- **To do**
Type out the complete listing below word for word, without its pictures.

START

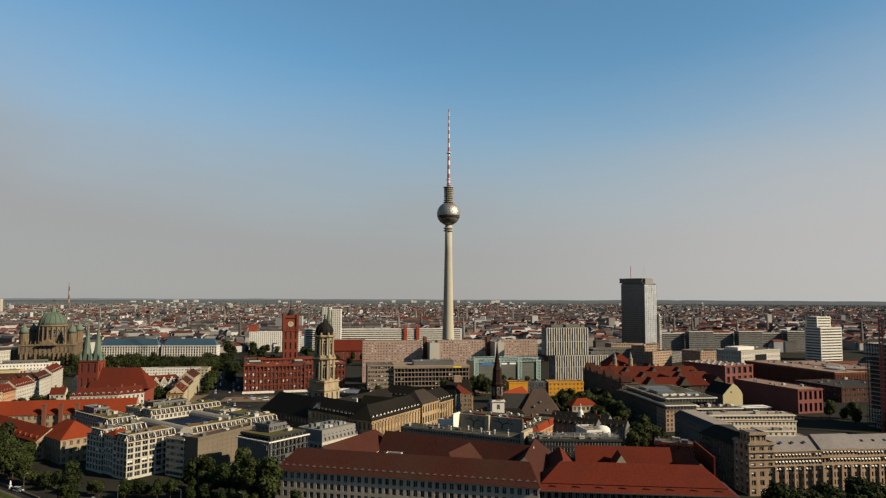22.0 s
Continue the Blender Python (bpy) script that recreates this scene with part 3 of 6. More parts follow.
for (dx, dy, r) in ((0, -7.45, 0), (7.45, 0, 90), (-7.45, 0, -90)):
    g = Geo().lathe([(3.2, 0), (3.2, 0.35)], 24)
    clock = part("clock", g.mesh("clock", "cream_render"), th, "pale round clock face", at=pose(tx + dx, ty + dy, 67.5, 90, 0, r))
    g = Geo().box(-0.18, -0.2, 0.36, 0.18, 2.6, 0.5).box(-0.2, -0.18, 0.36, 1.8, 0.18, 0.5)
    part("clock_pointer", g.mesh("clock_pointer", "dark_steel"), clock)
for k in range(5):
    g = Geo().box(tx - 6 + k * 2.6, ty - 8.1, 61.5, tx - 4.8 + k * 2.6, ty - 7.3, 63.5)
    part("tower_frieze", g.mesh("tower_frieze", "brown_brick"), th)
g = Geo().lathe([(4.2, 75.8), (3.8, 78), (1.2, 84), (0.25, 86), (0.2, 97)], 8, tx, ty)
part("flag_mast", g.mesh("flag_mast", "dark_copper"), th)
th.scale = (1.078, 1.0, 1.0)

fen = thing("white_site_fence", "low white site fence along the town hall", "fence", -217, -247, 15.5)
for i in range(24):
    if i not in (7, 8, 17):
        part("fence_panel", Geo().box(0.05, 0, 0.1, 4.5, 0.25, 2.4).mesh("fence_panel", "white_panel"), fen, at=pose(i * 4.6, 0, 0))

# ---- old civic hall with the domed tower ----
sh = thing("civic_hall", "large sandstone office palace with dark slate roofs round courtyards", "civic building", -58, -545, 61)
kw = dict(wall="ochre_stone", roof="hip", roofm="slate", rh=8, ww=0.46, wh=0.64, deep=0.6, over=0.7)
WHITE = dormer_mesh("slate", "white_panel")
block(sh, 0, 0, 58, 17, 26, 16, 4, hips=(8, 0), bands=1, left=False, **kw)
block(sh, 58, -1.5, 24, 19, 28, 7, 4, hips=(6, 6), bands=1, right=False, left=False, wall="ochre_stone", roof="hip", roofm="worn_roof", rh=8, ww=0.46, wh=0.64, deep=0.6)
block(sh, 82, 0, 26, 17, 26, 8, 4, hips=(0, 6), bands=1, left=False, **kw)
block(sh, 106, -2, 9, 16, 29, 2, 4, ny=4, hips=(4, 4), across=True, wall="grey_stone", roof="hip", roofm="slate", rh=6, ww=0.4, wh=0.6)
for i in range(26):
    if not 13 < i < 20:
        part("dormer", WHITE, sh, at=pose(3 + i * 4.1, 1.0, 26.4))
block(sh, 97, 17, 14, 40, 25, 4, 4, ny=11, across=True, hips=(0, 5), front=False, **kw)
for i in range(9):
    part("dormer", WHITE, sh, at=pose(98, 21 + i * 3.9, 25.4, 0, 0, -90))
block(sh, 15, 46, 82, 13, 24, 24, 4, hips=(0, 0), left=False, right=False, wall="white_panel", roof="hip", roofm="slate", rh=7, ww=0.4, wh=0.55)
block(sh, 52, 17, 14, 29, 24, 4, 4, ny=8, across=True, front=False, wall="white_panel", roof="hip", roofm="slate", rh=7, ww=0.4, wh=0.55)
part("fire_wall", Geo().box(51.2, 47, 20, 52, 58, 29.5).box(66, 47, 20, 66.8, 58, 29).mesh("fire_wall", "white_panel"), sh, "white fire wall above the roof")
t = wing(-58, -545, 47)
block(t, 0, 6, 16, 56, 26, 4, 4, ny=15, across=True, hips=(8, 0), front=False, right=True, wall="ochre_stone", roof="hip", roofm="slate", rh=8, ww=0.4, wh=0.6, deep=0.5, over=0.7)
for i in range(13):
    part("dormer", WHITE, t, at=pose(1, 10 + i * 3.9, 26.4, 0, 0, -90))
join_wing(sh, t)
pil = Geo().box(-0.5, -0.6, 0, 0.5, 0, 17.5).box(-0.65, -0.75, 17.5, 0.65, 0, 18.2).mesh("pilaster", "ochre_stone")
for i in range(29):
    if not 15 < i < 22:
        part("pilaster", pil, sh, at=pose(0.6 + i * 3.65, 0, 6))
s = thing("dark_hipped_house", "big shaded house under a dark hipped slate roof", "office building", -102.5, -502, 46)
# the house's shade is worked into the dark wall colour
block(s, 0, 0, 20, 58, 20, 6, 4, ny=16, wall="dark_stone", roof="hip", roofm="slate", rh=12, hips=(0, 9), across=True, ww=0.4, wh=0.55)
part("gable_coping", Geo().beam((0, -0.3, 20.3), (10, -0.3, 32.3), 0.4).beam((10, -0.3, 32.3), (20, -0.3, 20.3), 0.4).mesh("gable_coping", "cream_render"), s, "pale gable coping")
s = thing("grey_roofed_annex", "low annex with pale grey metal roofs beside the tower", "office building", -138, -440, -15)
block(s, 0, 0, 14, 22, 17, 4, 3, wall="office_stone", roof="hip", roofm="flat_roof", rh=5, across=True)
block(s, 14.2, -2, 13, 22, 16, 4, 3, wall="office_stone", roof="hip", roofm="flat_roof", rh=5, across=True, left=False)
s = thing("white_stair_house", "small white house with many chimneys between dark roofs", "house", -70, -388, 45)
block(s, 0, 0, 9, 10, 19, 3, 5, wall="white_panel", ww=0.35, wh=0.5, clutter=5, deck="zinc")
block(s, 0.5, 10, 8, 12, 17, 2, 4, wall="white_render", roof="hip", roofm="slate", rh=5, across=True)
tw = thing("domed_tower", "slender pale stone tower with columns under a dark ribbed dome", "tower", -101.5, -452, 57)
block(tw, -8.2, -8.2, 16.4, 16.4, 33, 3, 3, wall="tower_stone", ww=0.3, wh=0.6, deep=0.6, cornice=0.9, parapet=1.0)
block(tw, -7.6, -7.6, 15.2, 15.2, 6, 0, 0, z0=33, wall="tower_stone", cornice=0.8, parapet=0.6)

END

- **Task result**
22.0 s
Continue the Blender Python (bpy) script that recreates this scene with part 3 of 6. More parts follow.
for (dx, dy, r) in ((0, -7.45, 0), (7.45, 0, 90), (-7.45, 0, -90)):
    g = Geo().lathe([(3.2, 0), (3.2, 0.35)], 24)
    clock = part("clock", g.mesh("clock", "cream_render"), th, "pale round clock face", at=pose(tx + dx, ty + dy, 67.5, 90, 0, r))
    g = Geo().box(-0.18, -0.2, 0.36, 0.18, 2.6, 0.5).box(-0.2, -0.18, 0.36, 1.8, 0.18, 0.5)
    part("clock_pointer", g.mesh("clock_pointer", "dark_steel"), clock)
for k in range(5):
    g = Geo().box(tx - 6 + k * 2.6, ty - 8.1, 61.5, tx - 4.8 + k * 2.6, ty - 7.3, 63.5)
    part("tower_frieze", g.mesh("tower_frieze", "brown_brick"), th)
g = Geo().lathe([(4.2, 75.8), (3.8, 78), (1.2, 84), (0.25, 86), (0.2, 97)], 8, tx, ty)
part("flag_mast", g.mesh("flag_mast", "dark_copper"), th)
th.scale = (1.078, 1.0, 1.0)

fen = thing("white_site_fence", "low white site fence along the town hall", "fence", -217, -247, 15.5)
for i in range(24):
    if i not in (7, 8, 17):
        part("fence_panel", Geo().box(0.05, 0, 0.1, 4.5, 0.25, 2.4).mesh("fence_panel", "white_panel"), fen, at=pose(i * 4.6, 0, 0))

# ---- old civic hall with the domed tower ----
sh = thing("civic_hall", "large sandstone office palace with dark slate roofs round courtyards", "civic building", -58, -545, 61)
kw = dict(wall="ochre_stone", roof="hip", roofm="slate", rh=8, ww=0.46, wh=0.64, deep=0.6, over=0.7)
WHITE = dormer_mesh("slate", "white_panel")
block(sh, 0, 0, 58, 17, 26, 16, 4, hips=(8, 0), bands=1, left=False, **kw)
block(sh, 58, -1.5, 24, 19, 28, 7, 4, hips=(6, 6), bands=1, right=False, left=False, wall="ochre_stone", roof="hip", roofm="worn_roof", rh=8, ww=0.46, wh=0.64, deep=0.6)
block(sh, 82, 0, 26, 17, 26, 8, 4, hips=(0, 6), bands=1, left=False, **kw)
block(sh, 106, -2, 9, 16, 29, 2, 4, ny=4, hips=(4, 4), across=True, wall="grey_stone", roof="hip", roofm="slate", rh=6, ww=0.4, wh=0.6)
for i in range(26):
    if not 13 < i < 20:
        part("dormer", WHITE, sh, at=pose(3 + i * 4.1, 1.0, 26.4))
block(sh, 97, 17, 14, 40, 25, 4, 4, ny=11, across=True, hips=(0, 5), front=False, **kw)
for i in range(9):
    part("dormer", WHITE, sh, at=pose(98, 21 + i * 3.9, 25.4, 0, 0, -90))
block(sh, 15, 46, 82, 13, 24, 24, 4, hips=(0, 0), left=False, right=False, wall="white_panel", roof="hip", roofm="slate", rh=7, ww=0.4, wh=0.55)
block(sh, 52, 17, 14, 29, 24, 4, 4, ny=8, across=True, front=False, wall="white_panel", roof="hip", roofm="slate", rh=7, ww=0.4, wh=0.55)
part("fire_wall", Geo().box(51.2, 47, 20, 52, 58, 29.5).box(66, 47, 20, 66.8, 58, 29).mesh("fire_wall", "white_panel"), sh, "white fire wall above the roof")
t = wing(-58, -545, 47)
block(t, 0, 6, 16, 56, 26, 4, 4, ny=15, across=True, hips=(8, 0), front=False, right=True, wall="ochre_stone", roof="hip", roofm="slate", rh=8, ww=0.4, wh=0.6, deep=0.5, over=0.7)
for i in range(13):
    part("dormer", WHITE, t, at=pose(1, 10 + i * 3.9, 26.4, 0, 0, -90))
join_wing(sh, t)
pil = Geo().box(-0.5, -0.6, 0, 0.5, 0, 17.5).box(-0.65, -0.75, 17.5, 0.65, 0, 18.2).mesh("pilaster", "ochre_stone")
for i in range(29):
    if not 15 < i < 22:
        part("pilaster", pil, sh, at=pose(0.6 + i * 3.65, 0, 6))
s = thing("dark_hipped_house", "big shaded house under a dark hipped slate roof", "office building", -102.5, -502, 46)
# the house's shade is worked into the dark wall colour
block(s, 0, 0, 20, 58, 20, 6, 4, ny=16, wall="dark_stone", roof="hip", roofm="slate", rh=12, hips=(0, 9), across=True, ww=0.4, wh=0.55)
part("gable_coping", Geo().beam((0, -0.3, 20.3), (10, -0.3, 32.3), 0.4).beam((10, -0.3, 32.3), (20, -0.3, 20.3), 0.4).mesh("gable_coping", "cream_render"), s, "pale gable coping")
s = thing("grey_roofed_annex", "low annex with pale grey metal roofs beside the tower", "office building", -138, -440, -15)
block(s, 0, 0, 14, 22, 17, 4, 3, wall="office_stone", roof="hip", roofm="flat_roof", rh=5, across=True)
block(s, 14.2, -2, 13, 22, 16, 4, 3, wall="office_stone", roof="hip", roofm="flat_roof", rh=5, across=True, left=False)
s = thing("white_stair_house", "small white house with many chimneys between dark roofs", "house", -70, -388, 45)
block(s, 0, 0, 9, 10, 19, 3, 5, wall="white_panel", ww=0.35, wh=0.5, clutter=5, deck="zinc")
block(s, 0.5, 10, 8, 12, 17, 2, 4, wall="white_render", roof="hip", roofm="slate", rh=5, across=True)
tw = thing("domed_tower", "slender pale stone tower with columns under a dark ribbed dome", "tower", -101.5, -452, 57)
block(tw, -8.2, -8.2, 16.4, 16.4, 33, 3, 3, wall="tower_stone", ww=0.3, wh=0.6, deep=0.6, cornice=0.9, parapet=1.0)
block(tw, -7.6, -7.6, 15.2, 15.2, 6, 0, 0, z0=33, wall="tower_stone", cornice=0.8, parapet=0.6)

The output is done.